Najaar 1975. Ton krijgt het regelmatig zwaar te verduren. Omdat het drukker wordt in het Pieter Baan Centrum, heeft hij soms wel vijf cliënten tegelijk. De observaties in combinatie met alle bedreigen worden hem bijna te veel. Thuis vertelt Ton wel wat dingen aan zijn vrouw, maar zijn kinderen neemt hij in bescherming. Als hij voor de zoveelste keer toegetakeld thuiskomt besluiten hij en zijn vrouw toestemming te vragen voor het bezit van een revolver. Dit verzoek wordt goedgekeurd en het wapen neemt plaats in het nachtkastje aan Ton’s kant van het bed. Hun naamplaatje wordt van de deur gehaald en vanaf heden leeft de familie van Iersel in angst en anonimiteit.

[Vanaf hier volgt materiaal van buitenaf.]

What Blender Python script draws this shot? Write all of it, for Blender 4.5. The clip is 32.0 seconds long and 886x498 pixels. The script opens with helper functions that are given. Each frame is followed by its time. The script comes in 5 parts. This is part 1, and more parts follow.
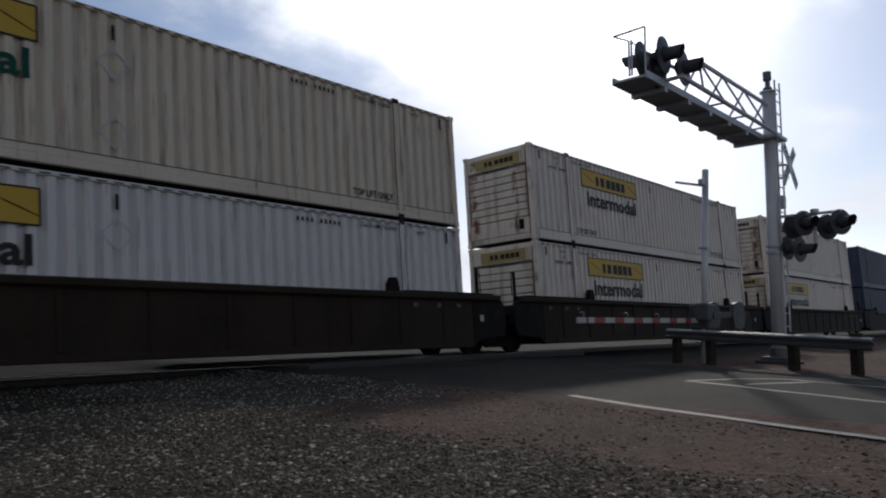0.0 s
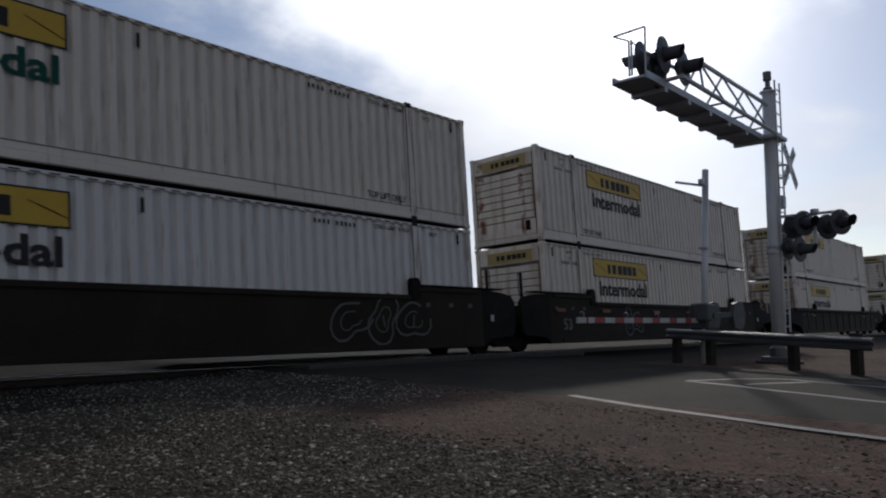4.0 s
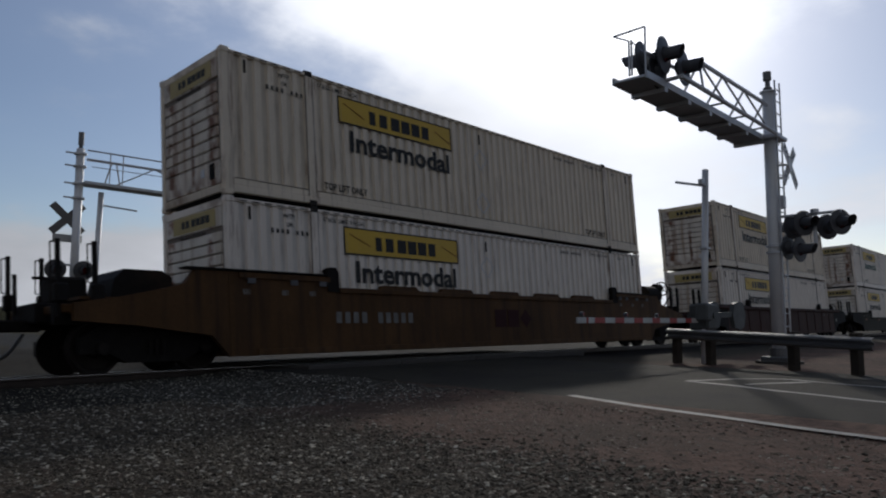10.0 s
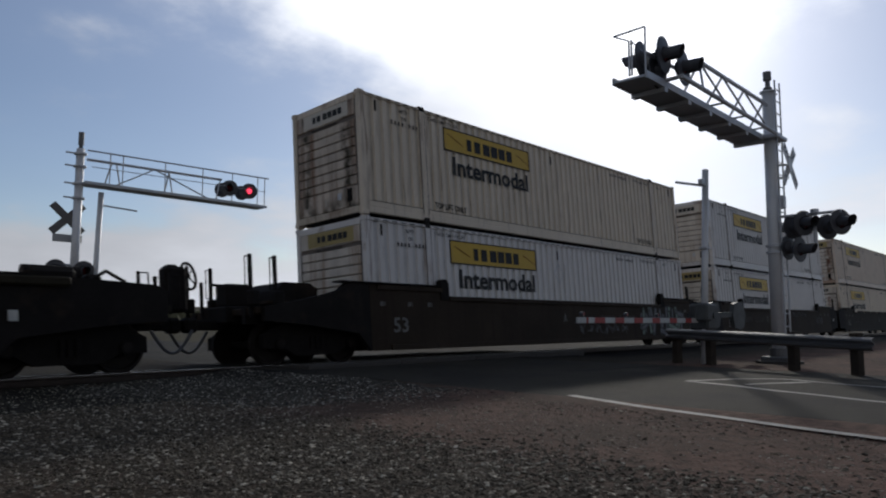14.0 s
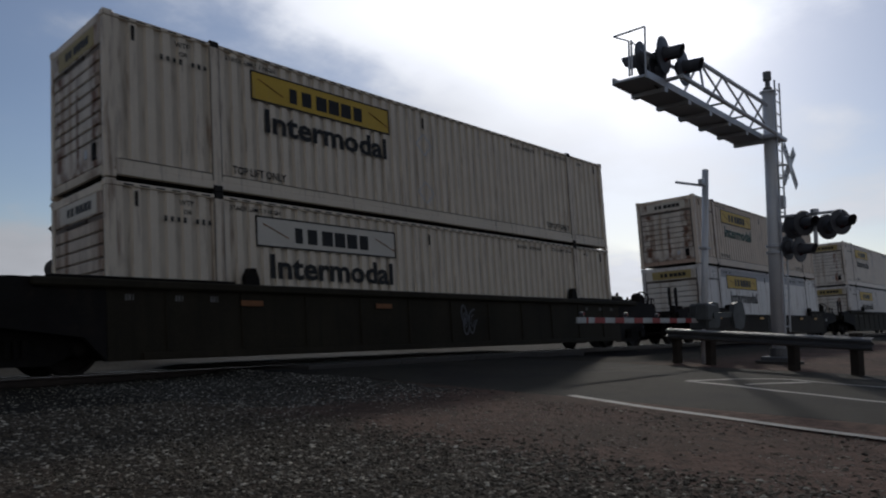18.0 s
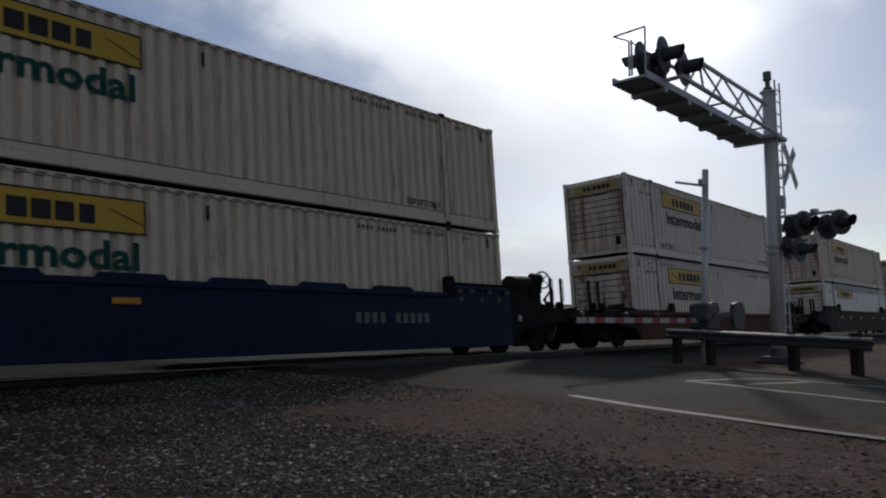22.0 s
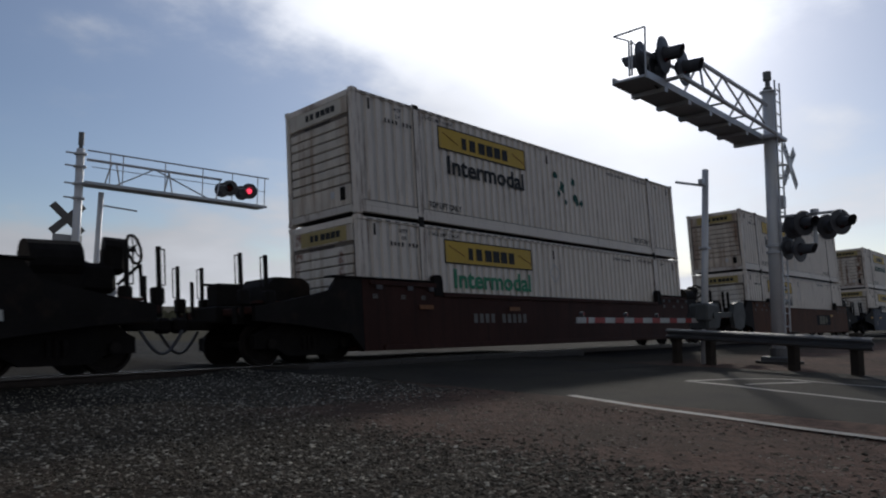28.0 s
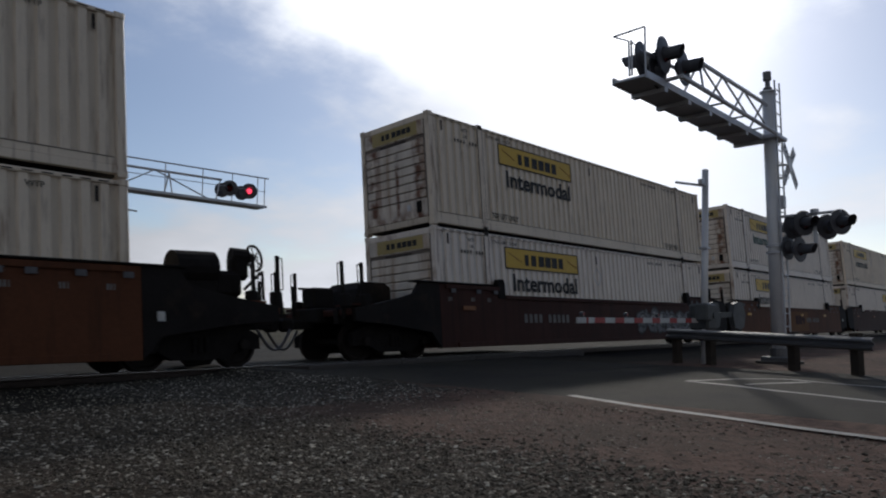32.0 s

Ook thuis ontvangt Ton diverse bedreigingen, maar verder dan woorden komt het niet. De criminelen blijven met hem bezig. Ook na hun vrijlating wordt Ton nog aangevallen. Vaak zijn de criminelen lam van de drank en/of verdoofd van de pillen als zij de brieven sturen, maar dat maakt de dreigementen niet minder erg.  Ook zijn vrouw en kinderen worden lastiggevallen.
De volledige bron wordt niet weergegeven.